Two other documentaries I really enjoyed were Richard LeGravenese and the late Ted Demme’s affectionate look at ‘70’s cinema A Decade Under the Influence and Jacques Perrin and Jacques Cluzaud’s saga of birds in flight Winged Migration. Completely different and quite good, it’s hard to think of two documentaries I’ve flat-out enjoyed watching more than these two. Not award-worthy, to be sure, but definitely worth seeing.

 

Even though I wasn’t completely satisfied with it, I was very happy to see Aisling Walsh pick up the Women in Cinema Lena Sharpe Award for Song for a Raggy Boy. While flawed, this depiction of corruption and domination in a 1930’s catholic school for wayward boys is still quite astonishing and features a performance by Aidan Quinn that borders on the stellar. Taking six years to get from screenplay to screen, Walsh’s persistence to see her vision come to fruition is inspiring. All faults of the movie aside, she’s got talent, and I can’t wait to see what she does next – and I’m not just saying that because she’s a fascinating interview subject. [Click here for an interview with Aidan Quinn and Aisling Walsh.]

 

Even better, though, is the similarly-themed Magdalene Sisters from acclaimed director Peter Mullan.
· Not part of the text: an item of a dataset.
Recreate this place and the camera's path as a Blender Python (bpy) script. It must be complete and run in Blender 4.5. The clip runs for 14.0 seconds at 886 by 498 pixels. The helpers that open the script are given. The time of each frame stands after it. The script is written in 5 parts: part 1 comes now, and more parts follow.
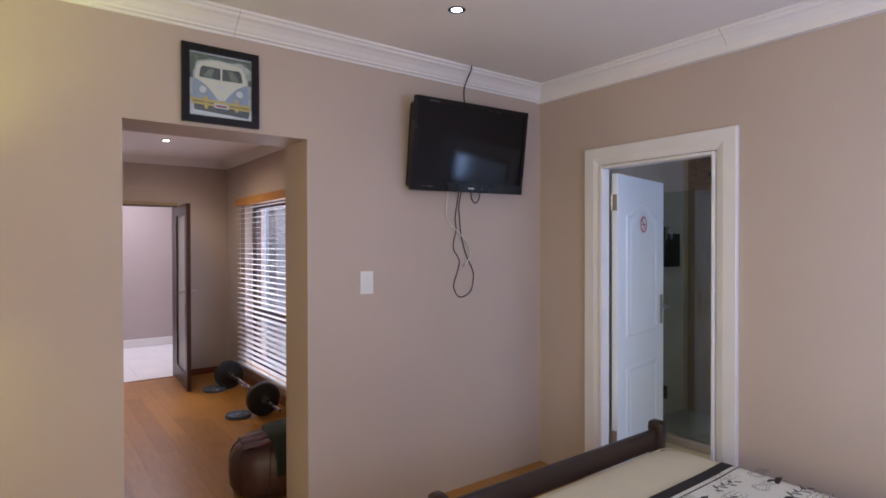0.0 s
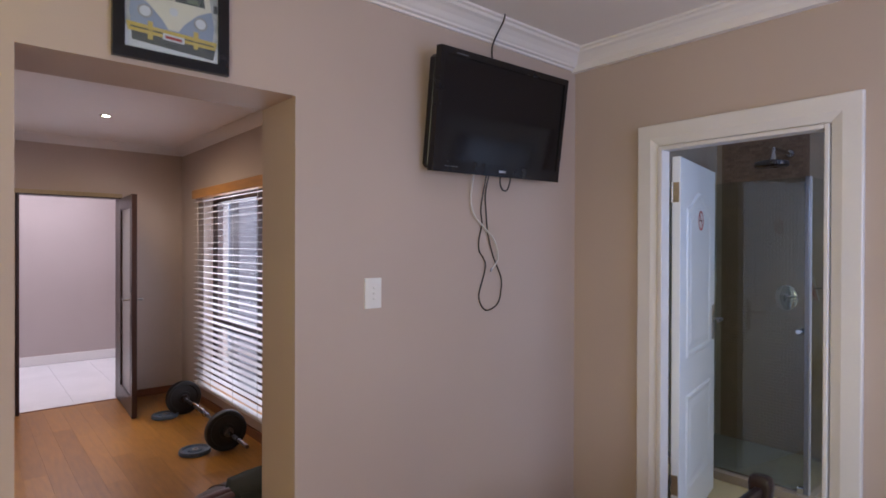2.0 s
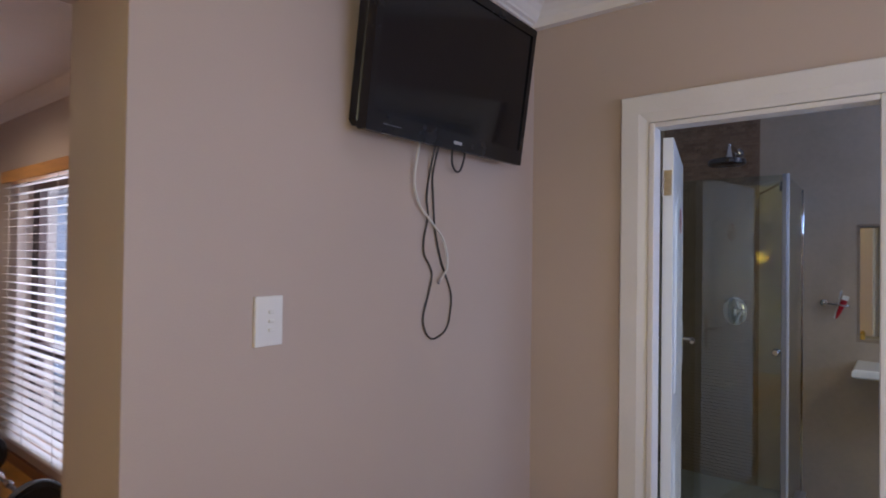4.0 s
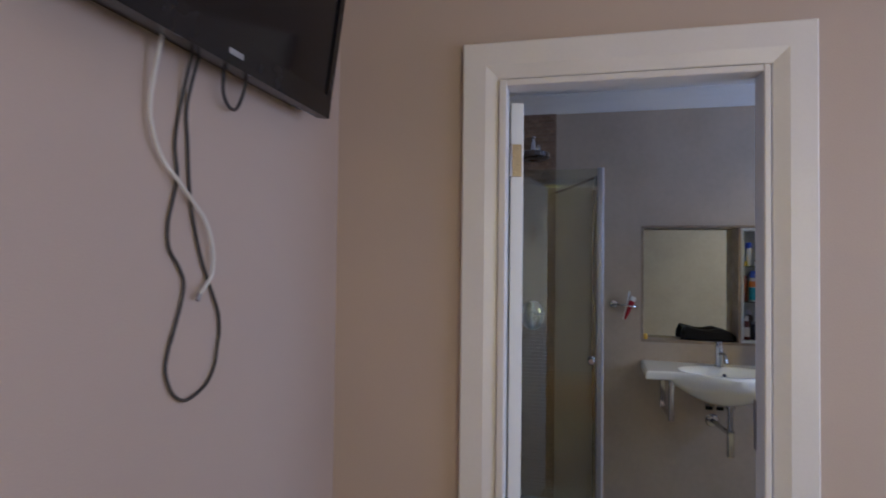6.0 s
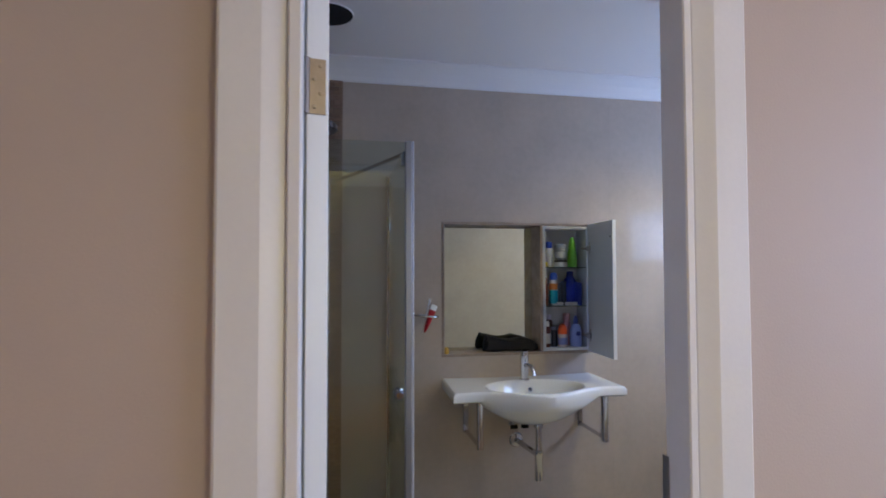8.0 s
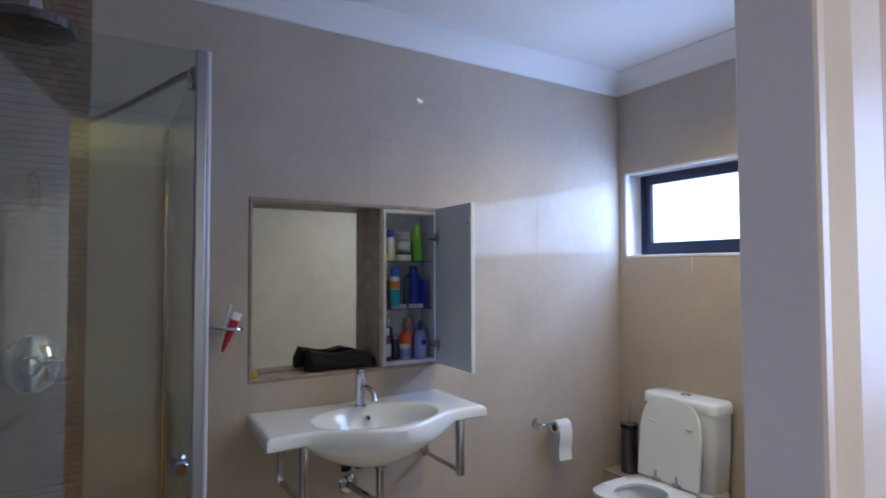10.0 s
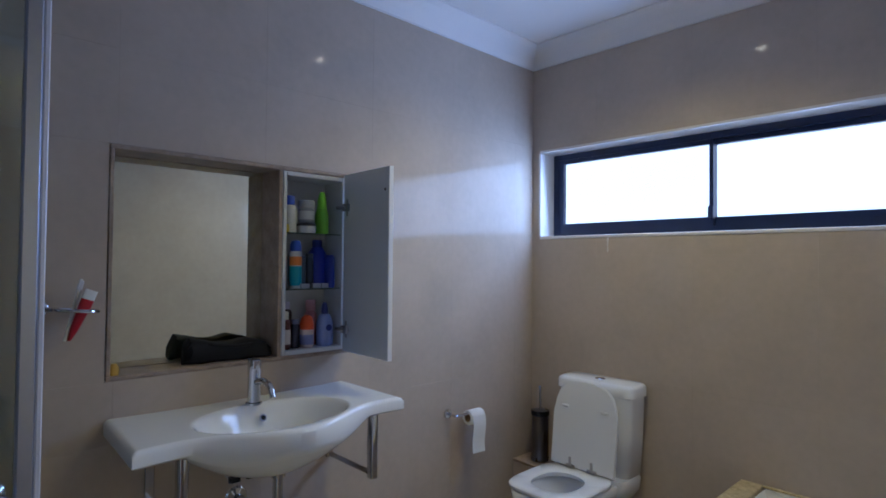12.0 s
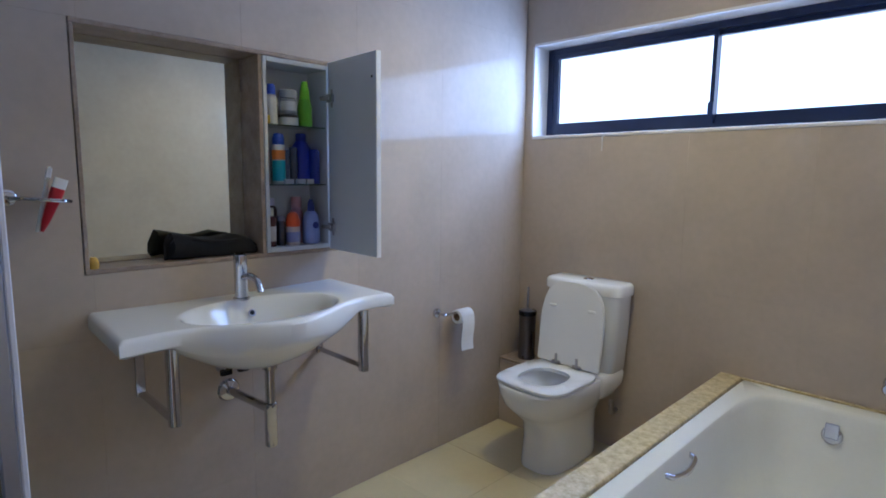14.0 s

Fascinating and disturbing, the Catholic Church gets an even worse going-over in this story of three women sent to one of Ireland’s infamous Magdalene convents. Starting with a rape and ending with the complete dehumanization of woman’s soul, Magdalene Sisters is a hard, uncomfortable sit, completely uncompromising in its vision. This was one of the festival’s best films but also one of its most difficult to handle. This film is decidedly not for every taste, sure, but it’s undeniably powerful, too.

 

Korean cinema had its own presence at this year’s SIFF with the Cloud Kingdom – Films of South Korea special focus section. Unfortunately, other than Oasis, the examples I saw did little to make me think this spotlight was warranted. Both Kang Woo-suk’s Public Enemy and Kim Sang-Jin’s Jail Breakers were little more than over-long genre fodder, while Lee Jong-hyuk’s psychological thriller H might be one of the worst films I’ve sat through this year.

 

Stylishly filmed and scored, H is nothing more than a Silence of the Lambs-inspired hunt for a serial killer where the cops seem don’t do much more than stand around and sexily smoke. But, I don’t think smoking is sexy and I need more in my script than veiled illusions to the power of hypnosis to get my pulse racing. What’s more, the similarity of this film to another SIFF favorite from 2001, Kiyoshi Kurosawa’s beautifully creepy Cure, is downright stunning. Both films revolve around a brilliant serial killer and use hypnosis as a catalyst for murder, but where Kurosawa’s (no relation to fellow Japanese master Akira) film is potently structured with characters full of flesh and blood, H is nothing more than a puppet show. It only goes through the motions of being scary, not having any real clue as to actually go about startling an audience.

 

Granted, nothing was more painful than Bill Fishman’s inept and amateurish My Dinner with Jimi. Based on the memoir by Howard Kaylan, former lead singer of ‘60’s American pop group The Turtles, the movie recounts the band’s rise to fame. At the start of their first tour in London, Jimi recounts one fateful night where the band meets a plethora of rock legends, including the Beatles, culminating in a drunken dinner between Kaylan and icon Jimi Hendrix. It’s so bad I almost broke my unwritten rule of never walking out of a screening. Luckily, just as I was about to finally do so, the movie is nearly made palatable by a final 30-minute stretch – the actual dinner portion – that’s surprisingly decent. But this one-third aside, My Diner with Jimi is like some failed student film made by a supremely untalented rich kid who only got into school because his father is the dean of admissions.